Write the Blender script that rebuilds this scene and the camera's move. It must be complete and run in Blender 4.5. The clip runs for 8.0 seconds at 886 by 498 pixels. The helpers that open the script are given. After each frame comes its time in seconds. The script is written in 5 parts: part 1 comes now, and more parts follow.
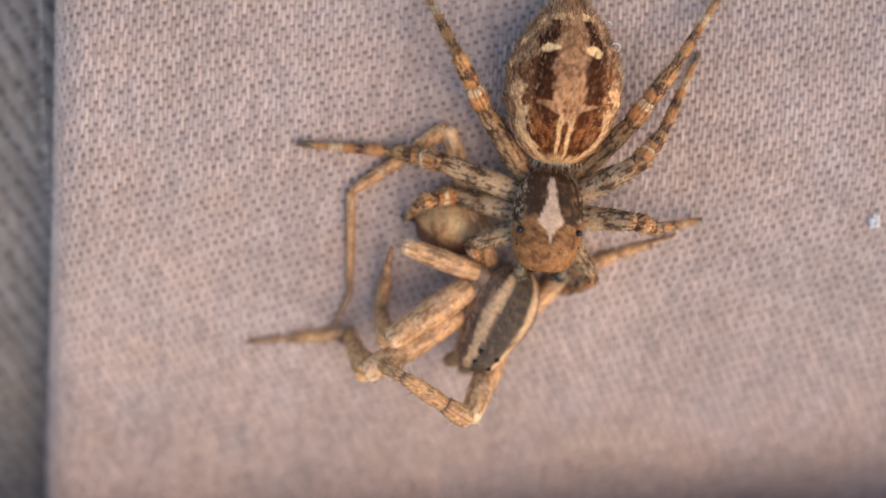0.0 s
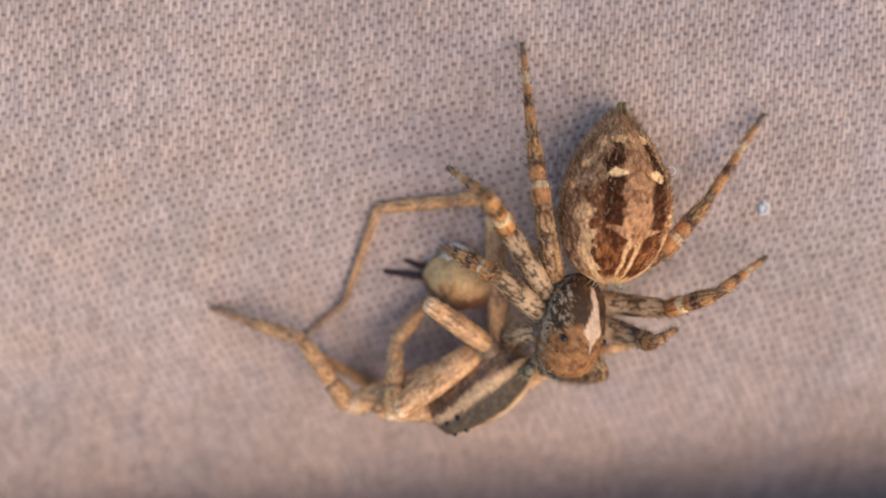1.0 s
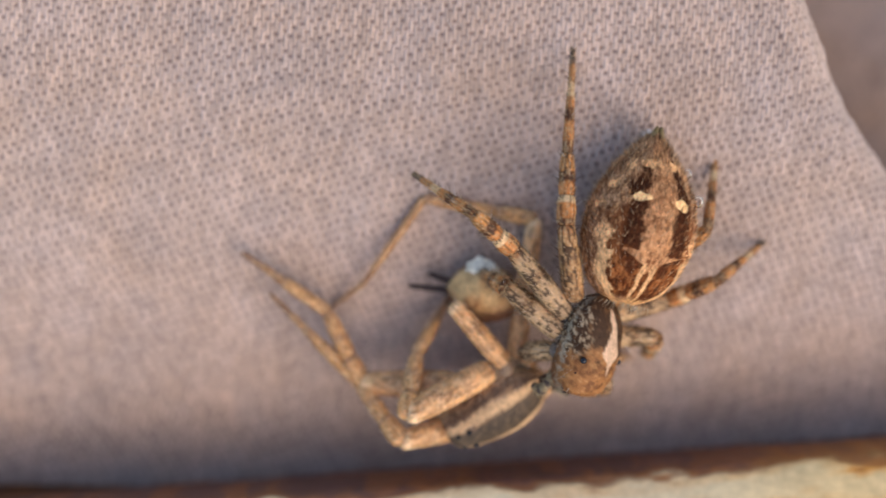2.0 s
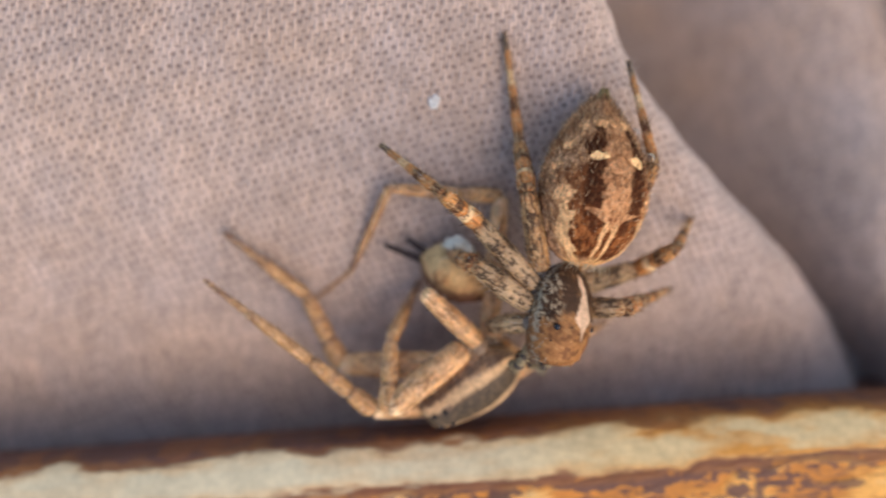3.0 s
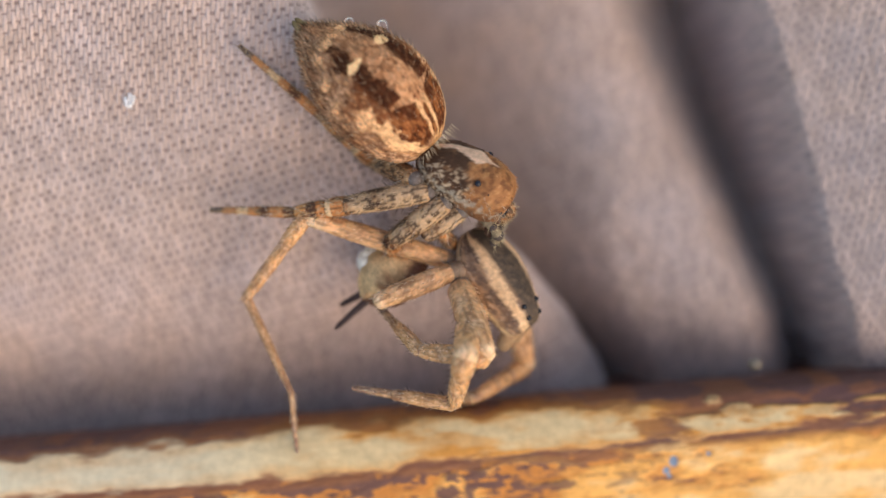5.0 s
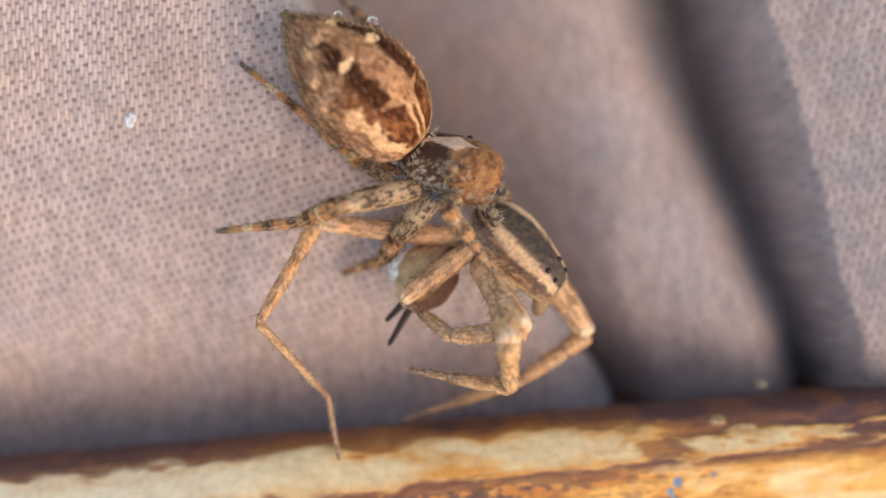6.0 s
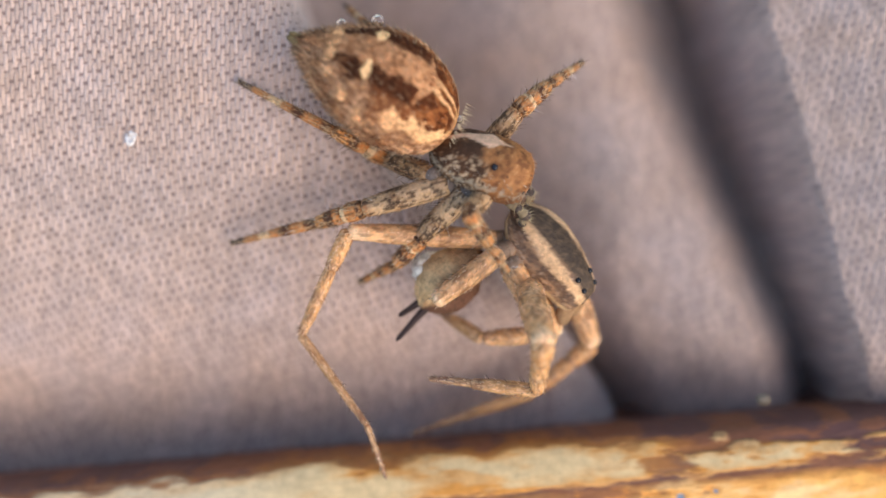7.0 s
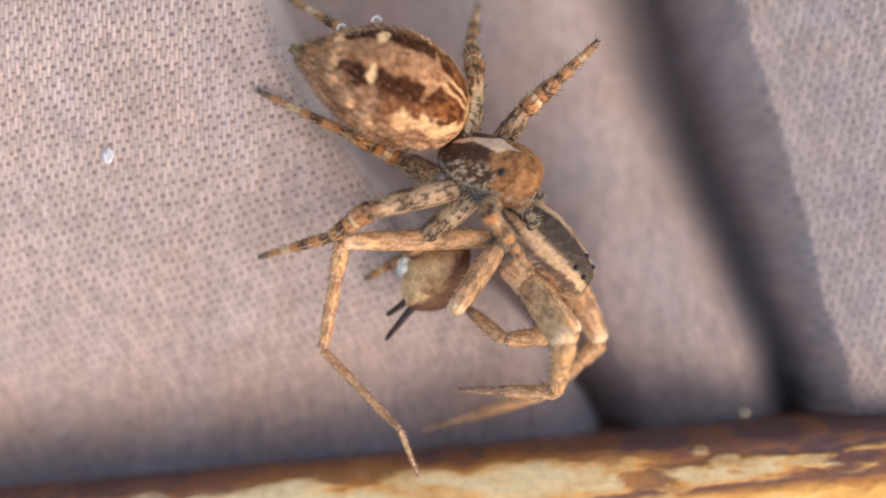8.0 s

+---+

■ Short task ■
Return the listing above in full and without alteration, excluding its pictures.

■ Result of this exercise ■
Write the Blender script that rebuilds this scene and the camera's move. It must be complete and run in Blender 4.5. The clip runs for 8.0 seconds at 886 by 498 pixels. The helpers that open the script are given. After each frame comes its time in seconds. The script is written in 5 parts: part 1 comes now, and more parts follow.
0.0 s
1.0 s
2.0 s
3.0 s
5.0 s
6.0 s
7.0 s
8.0 s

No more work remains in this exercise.